*Exercise aim*:
Leave out the pictures and set down exactly the lines from the start of the listing through the one with "part(name, me, ob, None, label)", both included.
■ ■ ■
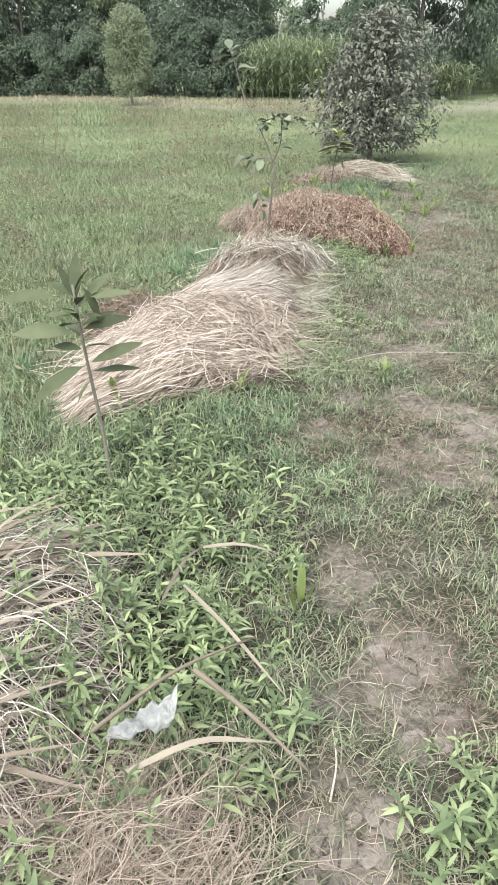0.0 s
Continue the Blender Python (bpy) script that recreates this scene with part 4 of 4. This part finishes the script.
# ---- second straw pile ----
def straw_pile_small():
    ob = thing("straw_pile", "small low mound of pale straw near the bushy tree", "straw", (1.33, 10.98, float(gz(1.33, 10.98))))
    inv = Matrix.Translation(-ob.location)
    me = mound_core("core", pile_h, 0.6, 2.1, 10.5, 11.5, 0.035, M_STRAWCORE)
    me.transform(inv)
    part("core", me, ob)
    on = lambda x, y: ((pile_h(x, y) - gz(x, y)) > 0.025) * 1.0
    def lay(name, x, y, hd, length, wid, lift, curl, wild, material, label=""):
        k = len(x)
        me = joined(name, [strands(x, y, hd, rng.uniform(0.6, 1.3, k) * length, wid * rng.uniform(0.6, 1.4, k), lambda a, b: np.maximum(pile_h(a, b), gz(a, b) + 0.02), lift, curl, 6, wild)], material)
        me.transform(inv)
        part(name, me, ob, None, label)

    x, y = scatter(2600, 0.8, 1.95, 10.75, 11.5, on)
    lay("brown_base", x, y, rng.uniform(0, 6.3, len(x)), 0.14, 0.0042, 0.004, 1.0, 0.02, M_LITTER, "brown older stems underneath")
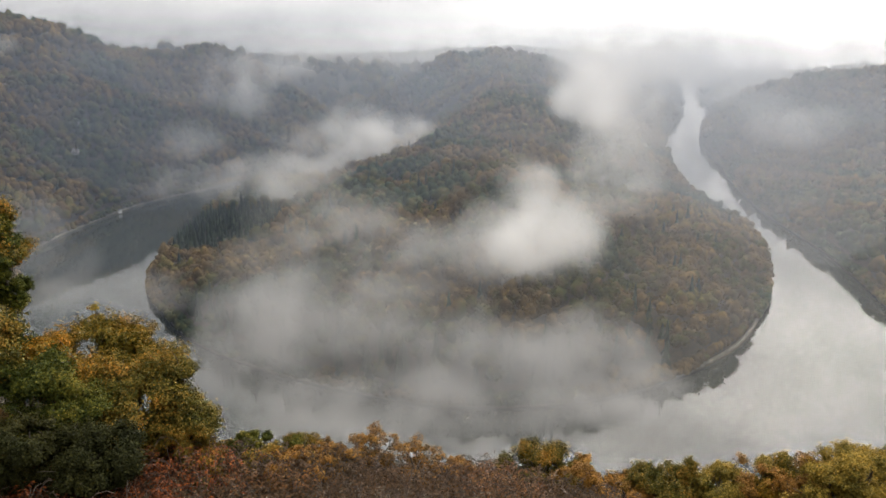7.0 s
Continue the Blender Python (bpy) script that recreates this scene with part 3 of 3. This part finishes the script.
bracken("bracken", 41, 6300, -5.6, 9, mat_bracken, "withered grey-brown bracken on the slope")
bracken("brambles", 43, 6000, -17, -4.6, mat_bramble, "rust-red bramble leaves below the trees")

mat_twig = plain("dry_twigs", (0.085, 0.058, 0.042))


def twigs(seed):
    """Dry bramble canes arching out of the bracken."""
    rng = np.random.RandomState(seed)
    n = 1500
    x, y = rng.uniform(-17, 8, n), rng.uniform(11.5, 20, n)
    z = land(x, y)
    verts, tris = [], []
    for px, py, pz in zip(x, y, z):
        a, length, rise = rng.uniform(0, 6.28), rng.uniform(0.4, 1.1), rng.uniform(0.5, 1.0)
        side, k = (-math.sin(a) * 0.006, math.cos(a) * 0.006), len(verts)
        for j in range(6):
            u = j / 5
            c = (px + math.cos(a) * length * u, py + math.sin(a) * length * u, pz + rise * math.sin(2.5 * u) + 0.05)
            verts += [(c[0] - side[0], c[1] - side[1], c[2]), (c[0] + side[0], c[1] + side[1], c[2]), (c[0], c[1], c[2] + 0.01)]
        for j in range(5):
            o = k + 3 * j
            for e in range(3):
                f_ = (e + 1) % 3
                tris += [(o + e, o + f_, o + 3 + f_), (o + e, o + 3 + f_, o + 3 + e)]
    ob = fast_mesh("bramble_canes", np.array(verts), np.array(tris), mat_twig)
    return tagged(ob, "dry grey-brown bramble canes among the bracken", "brambles", kind="stuff")


twigs(42)


# ---- mist ----
def mist(at, radii, thick, mat=mat_mist, label="drifting white mist over the river loop"):
    """A bank of mist: veils of droplets one behind another through an uneven egg-shaped body across the valley."""
    at = Vector(at)
    way = at - Vector((0, 0, EYE_Z))
    n, full = 12, min(thick * 1.15, 0.9)
    sheets = max(3, math.ceil(3 * math.log(1 - full) / math.log(1 - 0.23)))
    verts, faces = [], []
    for k in range(sheets):
        y0 = (k + 0.5) / sheets * 1.6 - 0.8
        o = len(verts)
        for j in range(n + 1):
            for i in range(n + 1):
                u, v = i / n * 2 - 1, j / n * 2 - 1
                verts.append((u, y0 + 0.25 * math.sin(3 * u + k * 1.7) * math.cos(2.3 * v + k), v))
        faces += [(o + j * (n + 1) + i, o + j * (n + 1) + i + 1, o + (j + 1) * (n + 1) + i + 1, o + (j + 1) * (n + 1) + i) for j in range(n) for i in range(n)]
    ob = part("mist_bank", verts, faces, mat)
    turn = way.to_track_quat("Y", "Z")
    ob.matrix_world = Matrix.LocRotScale(at, turn, radii)
    ob.color = (1 - (1 - full) ** (3 / sheets), 0, 0, 1)
    return tagged(ob, label, "mist", kind="stuff")


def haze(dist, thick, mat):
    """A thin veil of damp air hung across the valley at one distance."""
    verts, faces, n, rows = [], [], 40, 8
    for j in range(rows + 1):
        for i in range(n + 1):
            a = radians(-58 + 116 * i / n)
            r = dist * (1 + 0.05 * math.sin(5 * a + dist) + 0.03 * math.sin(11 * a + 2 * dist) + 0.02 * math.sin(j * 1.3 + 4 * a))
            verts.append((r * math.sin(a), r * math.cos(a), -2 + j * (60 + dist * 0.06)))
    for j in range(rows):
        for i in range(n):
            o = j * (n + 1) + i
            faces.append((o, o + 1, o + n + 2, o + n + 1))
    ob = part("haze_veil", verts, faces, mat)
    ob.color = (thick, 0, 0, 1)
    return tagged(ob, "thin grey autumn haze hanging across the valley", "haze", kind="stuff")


for far_off, veil, air in ((300, 0.06, mat_dim_haze), (420, 0.08, mat_dim_haze), (560, 0.12, mat_dim_haze), (680, 0.18, mat_dim_haze), (820, 0.21, mat_dim_haze), (980, 0.19, mat_dim_haze),
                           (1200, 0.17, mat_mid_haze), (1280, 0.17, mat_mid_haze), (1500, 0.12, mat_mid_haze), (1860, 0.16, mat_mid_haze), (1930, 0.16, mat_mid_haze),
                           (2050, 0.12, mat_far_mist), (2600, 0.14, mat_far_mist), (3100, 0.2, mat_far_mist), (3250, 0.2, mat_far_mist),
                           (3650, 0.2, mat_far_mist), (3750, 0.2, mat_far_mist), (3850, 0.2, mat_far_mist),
                           (340, 0.17, mat_sun_tinted_haze), (620, 0.09, mat_sun_tinted_haze)):
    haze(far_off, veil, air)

# the bright puff over the spit
mist((76, 421, 65), (53, 18, 36), 0.53)
mist((61, 450, 67), (36, 14, 27), 0.28)
mist((104, 455, 69), (39, 17, 34), 0.30)
mist((93, 539, 78), (32, 14, 27), 0.25)
mist((70, 424, 62), (34, 14, 23), 0.56)
# the tall plume beyond the spit
mist((168, 575, 76), (52, 26, 54), 0.20)
mist((204, 679, 95), (57, 28, 74), 0.35)
mist((244, 939, 117), (69, 34, 69), 0.53)
mist((433, 1500, 136), (178, 40, 81), 0.53)
mist((647, 1900, 160), (281, 31, 63), 0.50)
mist((471, 1500, 97), (111, 44, 89), 0.33)
# the long wisp over the river behind the spit
mist((-209, 760, 41), (106, 14, 27), 0.22, mat_wisp)
mist((-128, 748, 43), (105, 18, 37), 0.31, mat_wisp)
mist((-88, 900, 53), (103, 24, 49), 0.33, mat_wisp)
mist((-13, 899, 69), (85, 17, 34), 0.35, mat_wisp)
mist((-75, 1020, 72), (71, 21, 42), 0.28, mat_wisp)
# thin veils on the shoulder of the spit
# from here to the western reach the banks have shade in their colour
mist((-55, 509, 60), (77, 18, 36), 0.33, mat_shaded_mist)
mist((-8, 408, 58), (80, 15, 31), 0.28, mat_shaded_mist)
mist((31, 401, 57), (47, 14, 24), 0.20, mat_shaded_mist)
mist((-75, 405, 52), (50, 15, 31), 0.18, mat_shaded_mist)
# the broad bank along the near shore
mist((-47, 341, 48), (65, 17, 34), 0.35, mat_shaded_mist)
mist((-6, 320, 47), (71, 17, 35), 0.40, mat_shaded_mist)
mist((30, 300, 40), (75, 14, 27), 0.40, mat_shaded_mist)
mist((77, 303, 40), (49, 14, 26), 0.38, mat_shaded_mist)
mist((91, 316, 46), (27, 14, 20), 0.33, mat_shaded_mist)
mist((-63, 322, 31), (49, 14, 28), 0.35, mat_shaded_mist)
mist((-21, 286, 30), (76, 14, 19), 0.47, mat_shaded_mist)
mist((43, 279, 31), (78, 14, 18), 0.53, mat_shaded_mist)
mist((-87, 322, 31), (33, 14, 24), 0.38, mat_shaded_mist)
mist((-85, 357, 42), (32, 14, 28), 0.25, mat_shaded_mist)
mist((21, 254, 31), (110, 14, 14), 0.45, mat_shaded_mist)
mist((101, 294, 31), (35, 14, 14), 0.28, mat_shaded_mist)
mist((77, 269, 31), (51, 14, 11), 0.38, mat_shaded_mist)
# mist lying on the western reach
mist((-200, 433, 31), (68, 14, 15), 0.18, mat_shaded_mist)
mist((-261, 490, 31), (55, 14, 25), 0.16, mat_shaded_mist)
mist((-158, 415, 30), (41, 14, 13), 0.12, mat_shaded_mist)
mist((-308, 561, 41), (45, 18, 37), 0.20, mat_shaded_mist)
# scraps on the hillsides
mist((-266, 1168, 102), (77, 22, 45), 0.25, mat_wisp)
mist((-254, 851, 70), (50, 15, 31), 0.12, mat_wisp)
mist((-477, 820, 180), (78, 14, 21), 0.22, mat_wisp)
mist((-261, 1289, 139), (130, 22, 44), 0.25, mat_wisp)
mist((574, 1037, 70), (94, 23, 46), 0.20, mat_wisp)
mist((568, 1187, 94), (89, 15, 30), 0.25, mat_wisp)
mist((779, 1750, 83), (112, 18, 37), 0.25, mat_wisp)
mist((902, 1900, 100), (264, 26, 52), 0.53, mat_wisp)
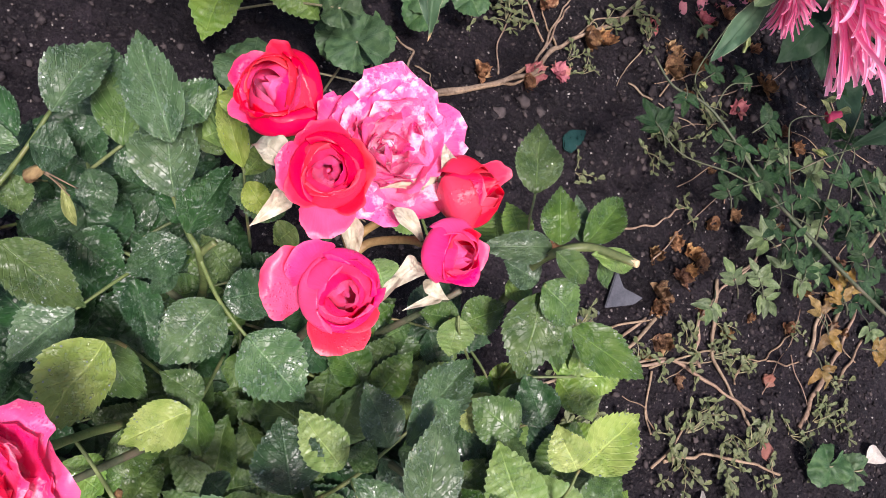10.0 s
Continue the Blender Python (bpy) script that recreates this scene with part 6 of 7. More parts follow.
■ ■ ■
*Solved exercise*:
0.0 s
Continue the Blender Python (bpy) script that recreates this scene with part 4 of 4. This part finishes the script.
# ---- second straw pile ----
def straw_pile_small():
    ob = thing("straw_pile", "small low mound of pale straw near the bushy tree", "straw", (1.33, 10.98, float(gz(1.33, 10.98))))
    inv = Matrix.Translation(-ob.location)
    me = mound_core("core", pile_h, 0.6, 2.1, 10.5, 11.5, 0.035, M_STRAWCORE)
    me.transform(inv)
    part("core", me, ob)
    on = lambda x, y: ((pile_h(x, y) - gz(x, y)) > 0.025) * 1.0
    def lay(name, x, y, hd, length, wid, lift, curl, wild, material, label=""):
        k = len(x)
        me = joined(name, [strands(x, y, hd, rng.uniform(0.6, 1.3, k) * length, wid * rng.uniform(0.6, 1.4, k), lambda a, b: np.maximum(pile_h(a, b), gz(a, b) + 0.02), lift, curl, 6, wild)], material)
        me.transform(inv)
        part(name, me, ob, None, label)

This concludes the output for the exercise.